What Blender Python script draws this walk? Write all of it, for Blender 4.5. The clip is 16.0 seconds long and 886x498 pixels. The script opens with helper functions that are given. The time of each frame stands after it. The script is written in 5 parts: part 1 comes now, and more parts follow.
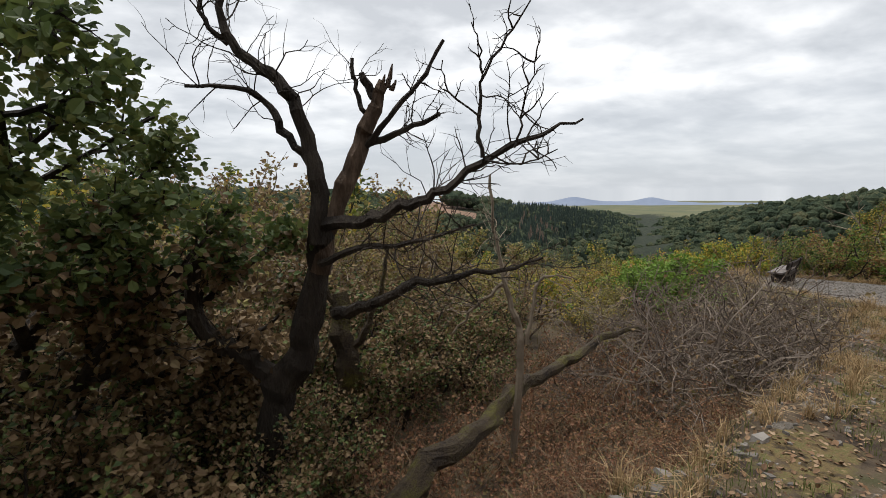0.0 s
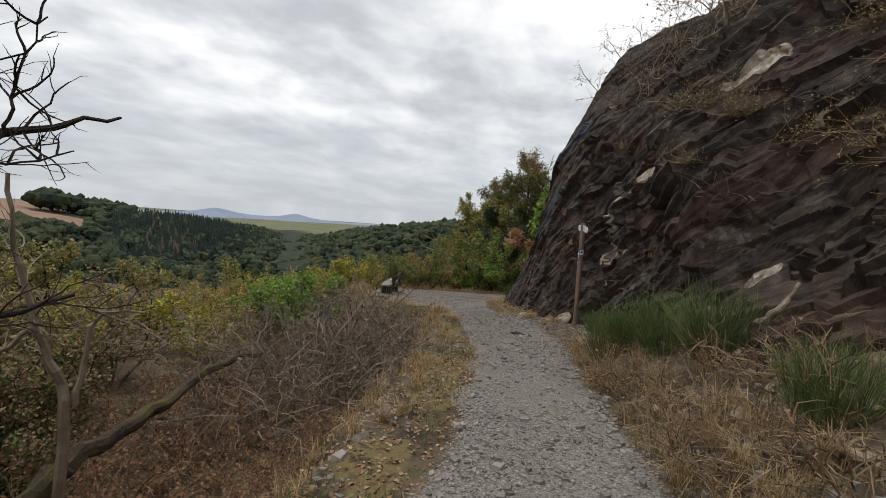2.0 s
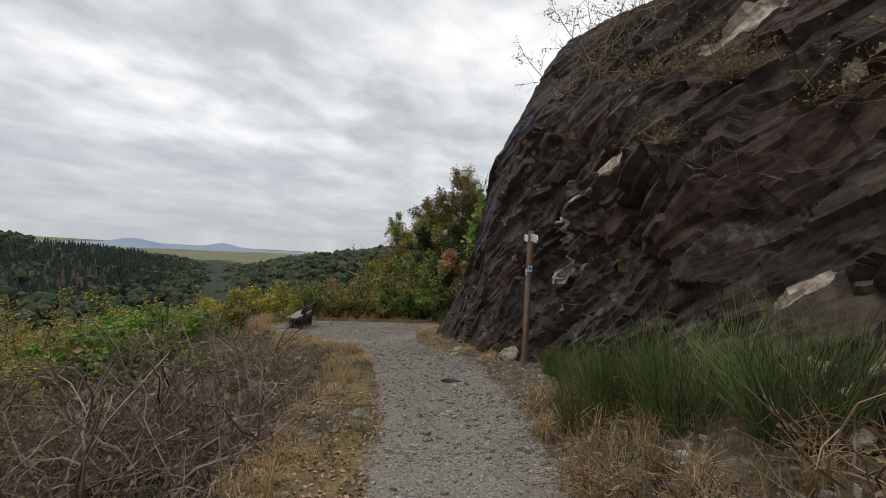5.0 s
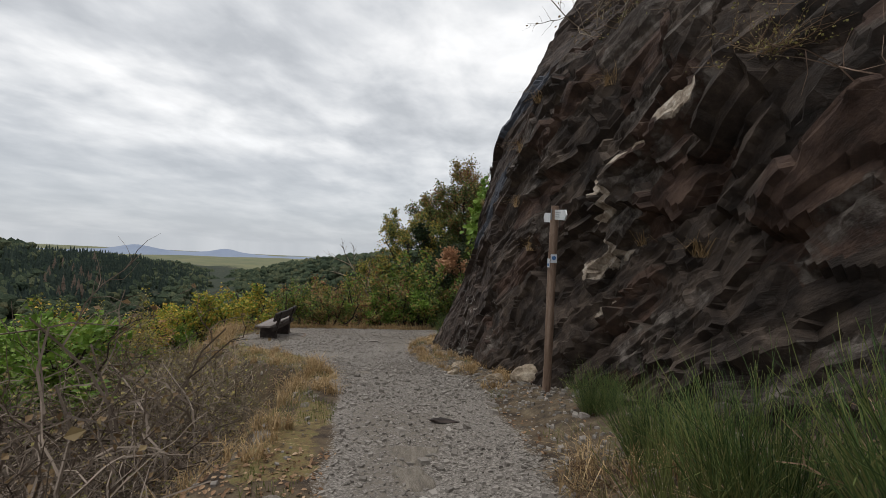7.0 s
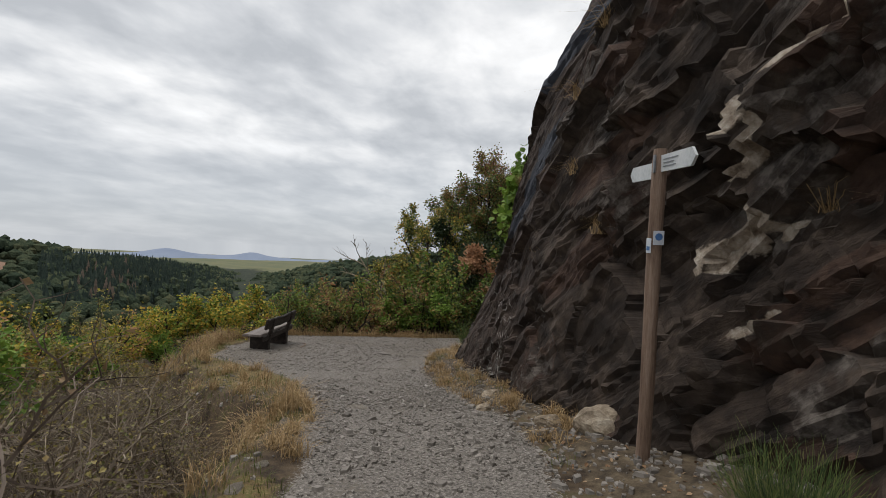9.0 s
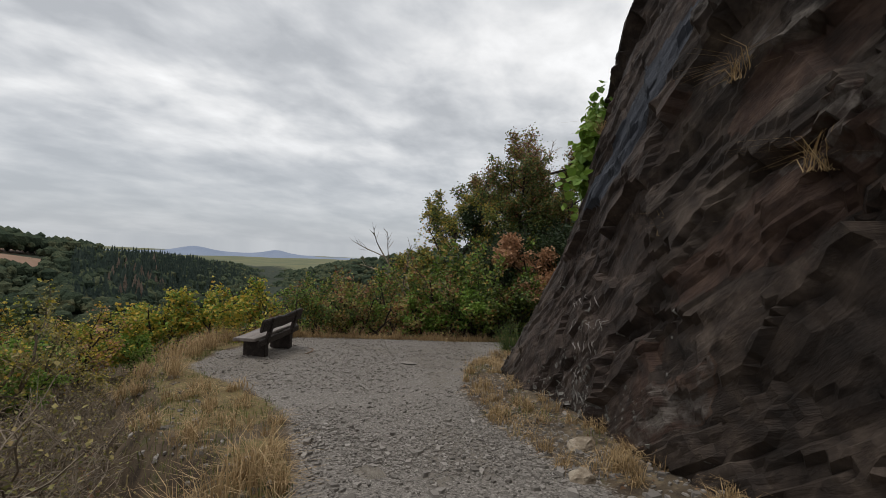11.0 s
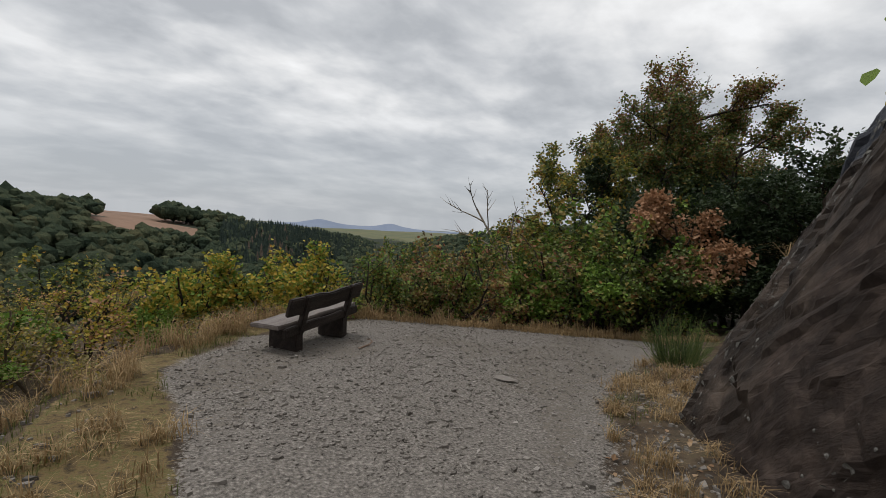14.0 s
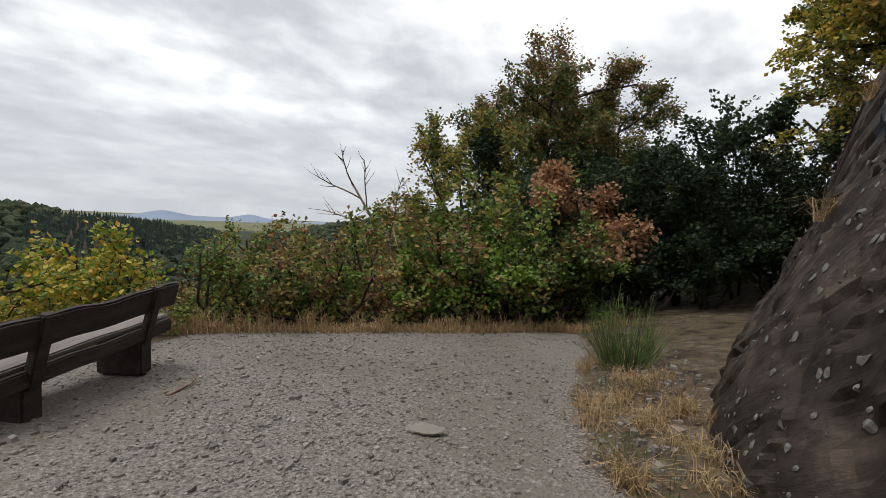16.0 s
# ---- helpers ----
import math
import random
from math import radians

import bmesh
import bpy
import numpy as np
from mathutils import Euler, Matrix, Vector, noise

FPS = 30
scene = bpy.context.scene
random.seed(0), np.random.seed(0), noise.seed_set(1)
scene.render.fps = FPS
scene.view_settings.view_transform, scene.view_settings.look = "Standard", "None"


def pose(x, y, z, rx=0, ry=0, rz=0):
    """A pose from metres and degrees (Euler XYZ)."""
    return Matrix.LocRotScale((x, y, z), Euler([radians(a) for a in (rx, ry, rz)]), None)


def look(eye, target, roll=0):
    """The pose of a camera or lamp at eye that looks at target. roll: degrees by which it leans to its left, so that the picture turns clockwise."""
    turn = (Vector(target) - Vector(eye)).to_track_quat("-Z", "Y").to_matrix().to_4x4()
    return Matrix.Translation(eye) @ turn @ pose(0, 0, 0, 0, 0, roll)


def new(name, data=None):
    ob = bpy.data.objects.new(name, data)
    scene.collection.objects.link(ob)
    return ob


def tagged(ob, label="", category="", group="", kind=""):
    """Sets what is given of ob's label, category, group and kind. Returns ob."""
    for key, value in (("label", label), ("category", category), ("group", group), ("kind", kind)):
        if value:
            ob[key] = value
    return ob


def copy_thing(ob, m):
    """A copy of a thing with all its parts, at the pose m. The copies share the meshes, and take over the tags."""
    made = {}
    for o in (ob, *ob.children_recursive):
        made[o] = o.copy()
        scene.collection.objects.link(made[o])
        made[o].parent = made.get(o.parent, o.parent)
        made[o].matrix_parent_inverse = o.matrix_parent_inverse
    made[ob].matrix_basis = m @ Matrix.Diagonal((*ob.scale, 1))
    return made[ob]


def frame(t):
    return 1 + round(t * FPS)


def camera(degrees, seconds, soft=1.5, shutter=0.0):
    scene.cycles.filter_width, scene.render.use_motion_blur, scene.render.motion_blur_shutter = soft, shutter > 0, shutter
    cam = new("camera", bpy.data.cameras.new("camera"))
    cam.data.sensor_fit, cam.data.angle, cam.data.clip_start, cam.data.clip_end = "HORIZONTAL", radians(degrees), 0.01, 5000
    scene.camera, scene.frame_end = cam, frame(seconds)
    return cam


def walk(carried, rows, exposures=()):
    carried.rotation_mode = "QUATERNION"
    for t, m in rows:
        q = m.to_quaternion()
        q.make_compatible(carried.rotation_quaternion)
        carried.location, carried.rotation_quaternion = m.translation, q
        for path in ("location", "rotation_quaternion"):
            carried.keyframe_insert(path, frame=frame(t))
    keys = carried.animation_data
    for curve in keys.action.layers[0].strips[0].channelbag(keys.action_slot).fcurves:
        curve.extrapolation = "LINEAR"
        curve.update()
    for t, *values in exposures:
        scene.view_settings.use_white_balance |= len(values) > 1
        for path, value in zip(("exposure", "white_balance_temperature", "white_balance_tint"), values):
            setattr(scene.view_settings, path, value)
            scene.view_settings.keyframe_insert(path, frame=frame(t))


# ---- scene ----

##############################

§ **REQUIREMENTS**
The pictures should not be reproduced; quote all of the other material exactly.

§ **RESULT OF THIS TASK**
What Blender Python script draws this walk? Write all of it, for Blender 4.5. The clip is 16.0 seconds long and 886x498 pixels. The script opens with helper functions that are given. The time of each frame stands after it. The script is written in 5 parts: part 1 comes now, and more parts follow.
0.0 s
2.0 s
5.0 s
7.0 s
9.0 s
11.0 s
14.0 s
16.0 s
# ---- helpers ----
import math
import random
from math import radians

import bmesh
import bpy
import numpy as np
from mathutils import Euler, Matrix, Vector, noise

FPS = 30
scene = bpy.context.scene
random.seed(0), np.random.seed(0), noise.seed_set(1)
scene.render.fps = FPS
scene.view_settings.view_transform, scene.view_settings.look = "Standard", "None"


def pose(x, y, z, rx=0, ry=0, rz=0):
    """A pose from metres and degrees (Euler XYZ)."""
    return Matrix.LocRotScale((x, y, z), Euler([radians(a) for a in (rx, ry, rz)]), None)


def look(eye, target, roll=0):
    """The pose of a camera or lamp at eye that looks at target. roll: degrees by which it leans to its left, so that the picture turns clockwise."""
    turn = (Vector(target) - Vector(eye)).to_track_quat("-Z", "Y").to_matrix().to_4x4()
    return Matrix.Translation(eye) @ turn @ pose(0, 0, 0, 0, 0, roll)


def new(name, data=None):
    ob = bpy.data.objects.new(name, data)
    scene.collection.objects.link(ob)
    return ob


def tagged(ob, label="", category="", group="", kind=""):
    """Sets what is given of ob's label, category, group and kind. Returns ob."""
    for key, value in (("label", label), ("category", category), ("group", group), ("kind", kind)):
        if value:
            ob[key] = value
    return ob


def copy_thing(ob, m):
    """A copy of a thing with all its parts, at the pose m. The copies share the meshes, and take over the tags."""
    made = {}
    for o in (ob, *ob.children_recursive):
        made[o] = o.copy()
        scene.collection.objects.link(made[o])
        made[o].parent = made.get(o.parent, o.parent)
        made[o].matrix_parent_inverse = o.matrix_parent_inverse
    made[ob].matrix_basis = m @ Matrix.Diagonal((*ob.scale, 1))
    return made[ob]


def frame(t):
    return 1 + round(t * FPS)


def camera(degrees, seconds, soft=1.5, shutter=0.0):
    scene.cycles.filter_width, scene.render.use_motion_blur, scene.render.motion_blur_shutter = soft, shutter > 0, shutter
    cam = new("camera", bpy.data.cameras.new("camera"))
    cam.data.sensor_fit, cam.data.angle, cam.data.clip_start, cam.data.clip_end = "HORIZONTAL", radians(degrees), 0.01, 5000
    scene.camera, scene.frame_end = cam, frame(seconds)
    return cam


def walk(carried, rows, exposures=()):
    carried.rotation_mode = "QUATERNION"
    for t, m in rows:
        q = m.to_quaternion()
        q.make_compatible(carried.rotation_quaternion)
        carried.location, carried.rotation_quaternion = m.translation, q
        for path in ("location", "rotation_quaternion"):
            carried.keyframe_insert(path, frame=frame(t))
    keys = carried.animation_data
    for curve in keys.action.layers[0].strips[0].channelbag(keys.action_slot).fcurves:
        curve.extrapolation = "LINEAR"
        curve.update()
    for t, *values in exposures:
        scene.view_settings.use_white_balance |= len(values) > 1
        for path, value in zip(("exposure", "white_balance_temperature", "white_balance_tint"), values):
            setattr(scene.view_settings, path, value)
            scene.view_settings.keyframe_insert(path, frame=frame(t))


# ---- scene ----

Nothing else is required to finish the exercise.